Using the data below, return the stretch from the line that contains "way = (m.to_3x3()" through the line that contains "for t, x, y, z, yaw, pitch, roll", both included, exactly as it stands and nothing beyond it.
==== DATA IN THIS EXERCISE
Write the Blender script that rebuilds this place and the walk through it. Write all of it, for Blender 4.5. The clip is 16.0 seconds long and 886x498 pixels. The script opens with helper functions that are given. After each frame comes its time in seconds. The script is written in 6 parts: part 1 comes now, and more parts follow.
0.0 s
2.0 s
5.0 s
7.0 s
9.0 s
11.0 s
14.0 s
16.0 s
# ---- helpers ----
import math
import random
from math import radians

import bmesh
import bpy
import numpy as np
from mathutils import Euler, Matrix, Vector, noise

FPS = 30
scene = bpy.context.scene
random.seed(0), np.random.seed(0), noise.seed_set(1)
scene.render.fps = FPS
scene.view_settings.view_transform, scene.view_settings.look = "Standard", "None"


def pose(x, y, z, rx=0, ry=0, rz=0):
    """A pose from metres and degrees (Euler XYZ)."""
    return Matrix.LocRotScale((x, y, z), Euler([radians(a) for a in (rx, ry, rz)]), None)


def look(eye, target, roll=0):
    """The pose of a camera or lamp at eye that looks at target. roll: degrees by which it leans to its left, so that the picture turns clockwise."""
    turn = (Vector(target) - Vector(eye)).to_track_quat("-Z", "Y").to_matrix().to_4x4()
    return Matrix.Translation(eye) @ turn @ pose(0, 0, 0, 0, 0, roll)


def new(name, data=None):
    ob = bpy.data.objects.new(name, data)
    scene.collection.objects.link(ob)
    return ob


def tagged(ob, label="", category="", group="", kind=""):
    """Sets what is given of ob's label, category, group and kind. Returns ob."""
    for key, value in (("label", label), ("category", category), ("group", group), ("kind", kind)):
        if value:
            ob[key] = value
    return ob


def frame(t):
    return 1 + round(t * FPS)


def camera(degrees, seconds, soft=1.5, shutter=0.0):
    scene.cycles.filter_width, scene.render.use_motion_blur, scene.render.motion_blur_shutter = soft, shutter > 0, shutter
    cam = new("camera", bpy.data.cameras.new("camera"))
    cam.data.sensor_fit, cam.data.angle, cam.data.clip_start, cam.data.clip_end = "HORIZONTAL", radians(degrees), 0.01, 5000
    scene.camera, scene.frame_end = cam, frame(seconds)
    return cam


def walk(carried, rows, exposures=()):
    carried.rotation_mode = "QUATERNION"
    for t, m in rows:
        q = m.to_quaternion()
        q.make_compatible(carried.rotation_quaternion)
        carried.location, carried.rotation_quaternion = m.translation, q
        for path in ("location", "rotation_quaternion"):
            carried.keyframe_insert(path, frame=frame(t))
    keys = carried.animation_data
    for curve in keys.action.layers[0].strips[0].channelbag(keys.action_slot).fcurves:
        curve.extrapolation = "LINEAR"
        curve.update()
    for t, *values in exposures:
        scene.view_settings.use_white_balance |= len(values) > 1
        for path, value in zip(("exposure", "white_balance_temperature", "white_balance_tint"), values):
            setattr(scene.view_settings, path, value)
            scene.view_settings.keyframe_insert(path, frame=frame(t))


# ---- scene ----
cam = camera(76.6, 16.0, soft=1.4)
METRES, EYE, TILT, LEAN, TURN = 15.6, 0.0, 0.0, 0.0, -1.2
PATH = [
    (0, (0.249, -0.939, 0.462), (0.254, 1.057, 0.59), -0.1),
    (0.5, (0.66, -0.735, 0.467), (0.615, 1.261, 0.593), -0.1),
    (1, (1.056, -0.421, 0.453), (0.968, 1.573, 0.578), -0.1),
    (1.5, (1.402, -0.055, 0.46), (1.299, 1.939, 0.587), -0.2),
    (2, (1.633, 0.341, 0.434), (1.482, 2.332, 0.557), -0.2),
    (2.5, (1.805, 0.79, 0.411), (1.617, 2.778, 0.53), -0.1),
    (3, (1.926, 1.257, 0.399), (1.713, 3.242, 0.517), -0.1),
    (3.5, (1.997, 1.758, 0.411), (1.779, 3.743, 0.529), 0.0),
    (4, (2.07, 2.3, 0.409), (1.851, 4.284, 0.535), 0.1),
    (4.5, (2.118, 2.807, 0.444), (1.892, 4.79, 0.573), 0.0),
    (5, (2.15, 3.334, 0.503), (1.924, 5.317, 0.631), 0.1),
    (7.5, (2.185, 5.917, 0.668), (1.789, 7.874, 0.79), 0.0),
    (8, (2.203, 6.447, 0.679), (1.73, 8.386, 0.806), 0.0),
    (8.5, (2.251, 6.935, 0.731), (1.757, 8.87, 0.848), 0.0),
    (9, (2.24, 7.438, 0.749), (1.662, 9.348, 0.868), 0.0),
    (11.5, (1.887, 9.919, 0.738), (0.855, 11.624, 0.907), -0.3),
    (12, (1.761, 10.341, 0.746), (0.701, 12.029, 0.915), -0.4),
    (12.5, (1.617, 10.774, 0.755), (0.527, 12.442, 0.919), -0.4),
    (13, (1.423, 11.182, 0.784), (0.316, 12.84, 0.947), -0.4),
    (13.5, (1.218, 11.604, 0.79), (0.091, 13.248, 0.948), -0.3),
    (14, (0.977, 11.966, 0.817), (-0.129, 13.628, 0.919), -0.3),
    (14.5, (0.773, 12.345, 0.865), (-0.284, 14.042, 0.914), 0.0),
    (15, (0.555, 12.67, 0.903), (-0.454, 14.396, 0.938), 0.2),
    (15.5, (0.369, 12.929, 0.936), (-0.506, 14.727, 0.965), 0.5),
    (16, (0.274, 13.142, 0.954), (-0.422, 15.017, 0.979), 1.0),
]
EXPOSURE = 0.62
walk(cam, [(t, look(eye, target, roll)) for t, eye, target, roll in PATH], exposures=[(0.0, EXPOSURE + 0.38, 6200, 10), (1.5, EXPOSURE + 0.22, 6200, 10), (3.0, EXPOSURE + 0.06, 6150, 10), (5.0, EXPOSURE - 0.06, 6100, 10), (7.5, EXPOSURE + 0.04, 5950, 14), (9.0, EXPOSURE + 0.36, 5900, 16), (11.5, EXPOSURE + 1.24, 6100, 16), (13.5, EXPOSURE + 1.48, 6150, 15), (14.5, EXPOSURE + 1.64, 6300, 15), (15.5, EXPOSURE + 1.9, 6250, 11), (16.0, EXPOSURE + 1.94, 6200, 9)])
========
==== DATA IN THIS EXERCISE
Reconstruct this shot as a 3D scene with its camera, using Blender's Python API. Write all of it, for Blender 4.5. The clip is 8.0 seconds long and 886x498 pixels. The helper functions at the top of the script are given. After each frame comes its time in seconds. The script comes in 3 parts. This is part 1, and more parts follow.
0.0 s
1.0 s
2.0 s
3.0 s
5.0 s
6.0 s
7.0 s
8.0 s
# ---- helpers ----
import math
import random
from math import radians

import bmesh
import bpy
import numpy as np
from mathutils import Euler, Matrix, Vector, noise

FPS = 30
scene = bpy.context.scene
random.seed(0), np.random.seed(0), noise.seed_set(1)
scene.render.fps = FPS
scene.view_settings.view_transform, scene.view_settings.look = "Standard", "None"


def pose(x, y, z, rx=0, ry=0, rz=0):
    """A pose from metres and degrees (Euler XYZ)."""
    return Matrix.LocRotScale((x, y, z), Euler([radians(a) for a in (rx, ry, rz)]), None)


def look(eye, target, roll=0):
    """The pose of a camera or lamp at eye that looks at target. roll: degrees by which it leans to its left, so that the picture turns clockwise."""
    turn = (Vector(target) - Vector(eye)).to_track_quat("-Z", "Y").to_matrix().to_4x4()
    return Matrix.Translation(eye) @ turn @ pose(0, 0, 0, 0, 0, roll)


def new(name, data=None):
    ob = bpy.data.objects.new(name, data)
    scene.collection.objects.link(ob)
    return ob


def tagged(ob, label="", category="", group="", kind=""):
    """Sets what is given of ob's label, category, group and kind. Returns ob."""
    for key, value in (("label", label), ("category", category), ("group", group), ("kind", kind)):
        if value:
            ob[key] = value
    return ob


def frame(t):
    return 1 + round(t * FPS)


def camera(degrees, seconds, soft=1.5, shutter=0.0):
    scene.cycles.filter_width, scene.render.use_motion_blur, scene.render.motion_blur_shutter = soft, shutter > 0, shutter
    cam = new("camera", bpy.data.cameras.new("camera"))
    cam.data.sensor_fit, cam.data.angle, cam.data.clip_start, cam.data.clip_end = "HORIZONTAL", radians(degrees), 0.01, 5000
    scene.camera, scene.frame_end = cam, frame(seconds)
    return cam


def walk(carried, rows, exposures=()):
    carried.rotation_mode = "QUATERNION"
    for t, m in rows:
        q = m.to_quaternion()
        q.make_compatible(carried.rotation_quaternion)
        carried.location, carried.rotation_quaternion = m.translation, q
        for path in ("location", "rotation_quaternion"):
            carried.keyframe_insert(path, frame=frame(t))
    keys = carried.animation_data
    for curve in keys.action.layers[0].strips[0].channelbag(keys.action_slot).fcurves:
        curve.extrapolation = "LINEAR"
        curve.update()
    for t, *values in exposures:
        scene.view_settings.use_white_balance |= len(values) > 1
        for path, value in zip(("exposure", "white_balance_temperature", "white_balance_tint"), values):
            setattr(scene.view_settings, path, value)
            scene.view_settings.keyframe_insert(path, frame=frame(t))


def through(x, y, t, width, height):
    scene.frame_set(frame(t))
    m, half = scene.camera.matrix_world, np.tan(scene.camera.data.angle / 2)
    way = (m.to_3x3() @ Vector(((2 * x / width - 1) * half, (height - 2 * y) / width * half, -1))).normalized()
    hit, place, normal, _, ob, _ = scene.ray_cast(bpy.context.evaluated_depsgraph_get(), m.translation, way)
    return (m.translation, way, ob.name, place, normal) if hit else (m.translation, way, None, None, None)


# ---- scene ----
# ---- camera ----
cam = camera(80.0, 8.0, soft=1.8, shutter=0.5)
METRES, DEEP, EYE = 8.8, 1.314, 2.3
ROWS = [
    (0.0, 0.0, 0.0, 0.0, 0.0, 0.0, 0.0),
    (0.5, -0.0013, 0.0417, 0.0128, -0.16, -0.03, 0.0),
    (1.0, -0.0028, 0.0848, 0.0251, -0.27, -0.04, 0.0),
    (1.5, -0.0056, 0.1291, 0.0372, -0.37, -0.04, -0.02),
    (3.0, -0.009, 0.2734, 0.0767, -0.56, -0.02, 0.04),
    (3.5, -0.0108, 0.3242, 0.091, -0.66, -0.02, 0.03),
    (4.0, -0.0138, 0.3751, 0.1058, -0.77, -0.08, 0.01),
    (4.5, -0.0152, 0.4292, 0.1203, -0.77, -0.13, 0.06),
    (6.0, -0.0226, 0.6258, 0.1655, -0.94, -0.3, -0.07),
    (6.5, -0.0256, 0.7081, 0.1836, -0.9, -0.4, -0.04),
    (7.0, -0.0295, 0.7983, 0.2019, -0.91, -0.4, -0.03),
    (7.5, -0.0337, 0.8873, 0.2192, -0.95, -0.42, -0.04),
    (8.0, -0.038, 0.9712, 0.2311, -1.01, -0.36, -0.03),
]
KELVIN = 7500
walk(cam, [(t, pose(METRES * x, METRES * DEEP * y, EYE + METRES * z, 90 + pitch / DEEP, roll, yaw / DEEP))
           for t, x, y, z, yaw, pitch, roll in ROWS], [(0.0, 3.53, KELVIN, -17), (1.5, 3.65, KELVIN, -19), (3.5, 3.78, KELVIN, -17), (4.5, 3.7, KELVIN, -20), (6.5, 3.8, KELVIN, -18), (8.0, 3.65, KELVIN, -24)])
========
*SOLUTION TO THE EXERCISE*
    way = (m.to_3x3() @ Vector(((2 * x / width - 1) * half, (height - 2 * y) / width * half, -1))).normalized()
    hit, place, normal, _, ob, _ = scene.ray_cast(bpy.context.evaluated_depsgraph_get(), m.translation, way)
    return (m.translation, way, ob.name, place, normal) if hit else (m.translation, way, None, None, None)


# ---- scene ----
# ---- camera ----
cam = camera(80.0, 8.0, soft=1.8, shutter=0.5)
METRES, DEEP, EYE = 8.8, 1.314, 2.3
ROWS = [
    (0.0, 0.0, 0.0, 0.0, 0.0, 0.0, 0.0),
    (0.5, -0.0013, 0.0417, 0.0128, -0.16, -0.03, 0.0),
    (1.0, -0.0028, 0.0848, 0.0251, -0.27, -0.04, 0.0),
    (1.5, -0.0056, 0.1291, 0.0372, -0.37, -0.04, -0.02),
    (3.0, -0.009, 0.2734, 0.0767, -0.56, -0.02, 0.04),
    (3.5, -0.0108, 0.3242, 0.091, -0.66, -0.02, 0.03),
    (4.0, -0.0138, 0.3751, 0.1058, -0.77, -0.08, 0.01),
    (4.5, -0.0152, 0.4292, 0.1203, -0.77, -0.13, 0.06),
    (6.0, -0.0226, 0.6258, 0.1655, -0.94, -0.3, -0.07),
    (6.5, -0.0256, 0.7081, 0.1836, -0.9, -0.4, -0.04),
    (7.0, -0.0295, 0.7983, 0.2019, -0.91, -0.4, -0.03),
    (7.5, -0.0337, 0.8873, 0.2192, -0.95, -0.42, -0.04),
    (8.0, -0.038, 0.9712, 0.2311, -1.01, -0.36, -0.03),
]
KELVIN = 7500
walk(cam, [(t, pose(METRES * x, METRES * DEEP * y, EYE + METRES * z, 90 + pitch / DEEP, roll, yaw / DEEP))
           for t, x, y, z, yaw, pitch, roll in ROWS], [(0.0, 3.53, KELVIN, -17), (1.5, 3.65, KELVIN, -19), (3.5, 3.78, KELVIN, -17), (4.5, 3.7, KELVIN, -20), (6.5, 3.8, KELVIN, -18), (8.0, 3.65, KELVIN, -24)])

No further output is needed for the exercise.